Doing it for yourself
After graduating from Sheffield Polytechnic in 1989, George immediately gave up trying to paint for a living and went into teaching. But, seven years later, a childhood urge to be an artist was reawakened and he took two years out to study for an MA at the Royal College in London. “It’s my personal project; I couldn’t care less about recognition,” he admits. “It’s lovely to make a living from it, but you have to be self-motivated by things close to you.”

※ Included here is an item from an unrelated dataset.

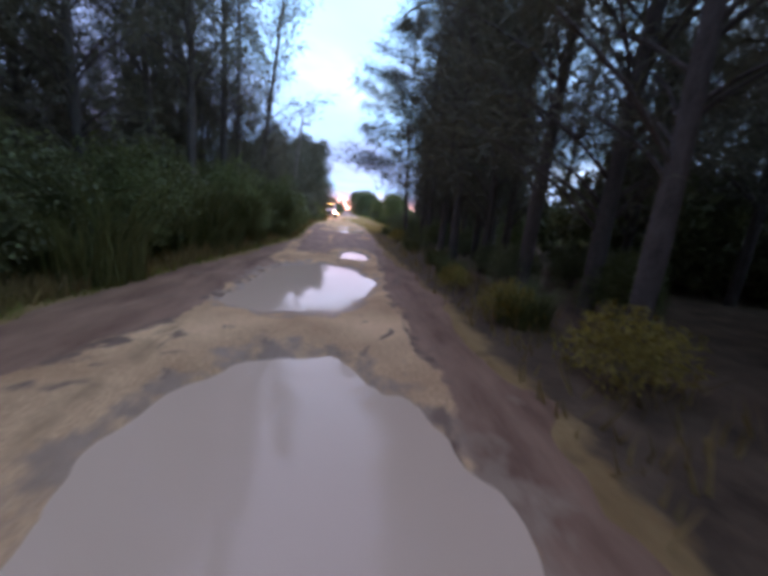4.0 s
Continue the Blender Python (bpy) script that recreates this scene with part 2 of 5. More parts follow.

“If it’s not coming from inside you it’s not art – it’s more like graphic design, and you’re working to a brief imposed on you by an outside culture,” he argues. “The most exciting art counters that: true artists have no choice, and the work is essential for them. For me, it would have been the same achievement if no one else had noticed: it’s a question of being honest with yourself about what you’re thinking and doing. Sometimes you’ll be in step with the world; sometimes not.”
The major problem to avoid when dredging up deeply personal imagery is the risk of isolating your audience – a concern of which George is only too aware. “If you’re too nostalgic you become like a bore in a pub talking about what chocolate bars used to be like,” he groans. And yet, paradoxically, a striking feature of his paintings is their generic appeal: although focussing almost exclusively on the council estate where the artist was raised, the distinct lack of any identifiable feature helps to ensure that the work remains accessible.
“I paint bits of rubbish, but I don’t hark back to things like old designs for Coke or Fanta cans,” George points out. “My paintings are evocative of mood, sensation and a general notion of time – the distance between yourself and your childhood. It’s not important to me how packaging design has changed: people want to be able to connect with things, and if you’re too personal then you can lock people out,” he warns. “You don’t have to know my story to step into the nature of my work: it’s not too parochial. Although it depicts the English working class, it’s a human reading of it. The most successful paintings look out, not in: these are like me, as a kid, looking out at the world.”